Mewaspadai Modus Baru Kejahatan Internet Bisnis Indonesia

Setelah menjadi runner up di bawah Ukraina dalam hal kejahatan berbasis teknologi informasi seperti dicatat Clear Commerce, terutama carding, agaknya posisi tawar Indonesia sebagai salah satu negara terdepan dalam tindak kejahatan teknologi informasi kini bisa lebih kuat. Pasalnya, kejahatan-kejahatan baru yang memanfaatkan teknologi informasi begitu banyak hadir: dari soal transaksi seks melalui internet, pornografi dan pelanggaran privasi hingga judi online.
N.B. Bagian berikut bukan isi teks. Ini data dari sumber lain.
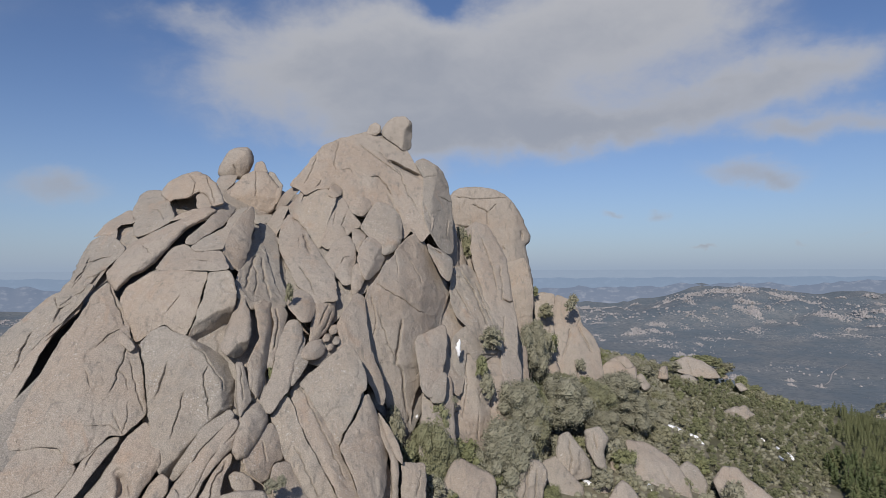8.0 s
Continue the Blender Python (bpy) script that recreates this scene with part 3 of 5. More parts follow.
rock(shoulder, "slab", pose(-44.0, 72.8, 74.0, -38, 0, 8), [(0.3, 3.0), (1.3, 2.3), (1.4, 0.7), (0.5, -0.9), (0.1, -3.1), (-1.4, -3.1), (-1.4, -0.2), (-0.7, 1.7)], 68, bulge=0.16, wear=0.18, back=5, fine=0.18)
rock(shoulder, "slab", pose(-41.6, 72.4, 73.0, -38, 0, 7), [(-0.3, 2.5), (0.9, 1.1), (2.1, -2.1), (-1.6, -2.0), (-1.1, 0.5)], 69, bulge=0.16, wear=0.18, back=5, fine=0.18)
rock(shoulder, "slab", pose(-64.0, 101.2, 105.7, -52, 0, -9), [(-3.7, -6.2), (-5.8, 0.1), (-5.3, 4.9), (-2.9, 7.3), (-3.6, 12.6), (-0.2, 14.4), (4.3, 8.5), (7.2, 1.5), (4.2, -4.0), (3.4, -9.1), (2.2, -12.5), (-0.9, -10.5)], 112, bulge=0.16, wear=0.14, back=10, fine=0.24, rough=1.6)
rock(shoulder, "core", pose(-64.2, 100.0, 96.2, -52, 0, -9), [(-5.9, -29.2), (-12.5, -12.7), (-10.9, -2.0), (-11.3, 7.7), (-11.2, 18.0), (-9.8, 25.7), (-4.9, 32.9), (6.5, 25.1), (16.9, 17.3), (19.6, 1.8), (10.7, -3.6), (-0.6, -8.8), (-1.5, -25.4)], 141, bulge=0.16, back=30, core=True, fine=0.27)

apron = formation("granite_apron", "pale granite foot of long leaning slabs and spires")
rock(apron, "spire", pose(-25.6, 88.7, 83.8, -41, 0, 12), [(-5.2, 1.2), (-4.2, 2.5), (-2.6, 3.9), (-1.0, 5.7), (1.0, 7.5), (2.4, 6.7), (3.4, 4.8), (4.0, 2.6), (4.1, 0.2), (3.4, -0.4), (2.9, -2.2), (2.0, -4.4), (0.6, -6.8), (0.2, -8.3), (-0.8, -5.9), (-2.0, -3.8), (-3.4, -1.1), (-4.5, 0.8)], 70, bulge=0.20, wear=0.11, back=9, fine=0.19, cracks=0)
rock(apron, "spire", pose(-20.6, 84.9, 76.0, -33, 0, 42), [(3.2, 8.4), (3.2, 6.4), (3.2, 3.4), (3.2, 0.5), (2.9, -1.0), (1.5, -3.9), (-0.0, -6.5), (-1.4, -9.4), (-3.4, -8.9), (-2.8, -5.8), (-2.8, -3.3), (-3.2, -0.6), (-3.5, 1.6), (-2.2, 3.1), (-0.1, 4.9), (1.4, 6.8), (2.5, 8.3)], 71, bulge=0.20, wear=0.11, back=9, fine=0.19, cracks=0, ridges=[(0.8, (3.3, 9.0), (2.6, 0.6), (-1.5, -9.0))])
rock(apron, "fin", pose(-18.0, 86.9, 74.7, -26, 0, 12), [(-2.3, 8.8), (-1.3, 6.3), (-0.2, 3.4), (0.7, 1.1), (1.3, -0.4), (1.2, -3.4), (0.9, -8.7), (0.3, -8.6), (0.6, -4.1), (0.4, -0.0), (-0.5, 2.3), (-1.4, 5.1)], 72, bulge=0.16, wear=0.07, back=5, fine=0.19)
rock(apron, "fin", pose(-17.4, 88.0, 76.6, -26, 0, 13), [(-2.1, 4.8), (-0.5, 2.2), (0.7, -0.2), (1.1, -2.1), (1.1, -2.8), (0.4, -2.0), (-0.7, 0.3)], 73, bulge=0.16, wear=0.07, back=5, fine=0.19)
rock(apron, "block", pose(-14.3, 85.8, 70.6, -29, 0, 10), [(-1.5, 4.1), (1.5, 3.7), (1.6, 1.7), (1.4, -4.4), (-1.4, -4.3), (-1.6, -0.4)], 74, bulge=0.16, wear=0.08, back=7, fine=0.19, joints=[(0.06, 0.3, (1.0, 2.8), (0.5, -0.5))], ridges=[(0.3, (2.2, 3.0), (-1.7, 3.3))])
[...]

Modus-modus baru tersebut menambah deret modus kejahatan internet yang terjadi di tanah air. Adapun modus-modus kejahatan umum dengan internet yang hadir lebih dulu antara lain penipuan kartu kredit, penipuan perbankan, penipuan lewat email, perebutan nama domain, pornografi anak, terorisme, denial-of-service attack (DDoS), defacing, cracking maupun phreaking.

Sex on the Net
Pemanfaatan internet untuk transaksi seks, atau paling tidak mempromosikan diri para pekerja seks komersial (PSK), sesungguhnya bukan hal baru. Sudah sejak lama beberapa foto PSK seperti berasal dari lokalisasi Dolly di Surabaya, Jawa Timur, menghuni dunia maya. Bahkan lewat fasilitas chatting, info yang beredar di mailing list mengenai perempuan yang 'bisa dipakai' maupun situs-situs kencan, transaksi esek-esek bisa terjadi.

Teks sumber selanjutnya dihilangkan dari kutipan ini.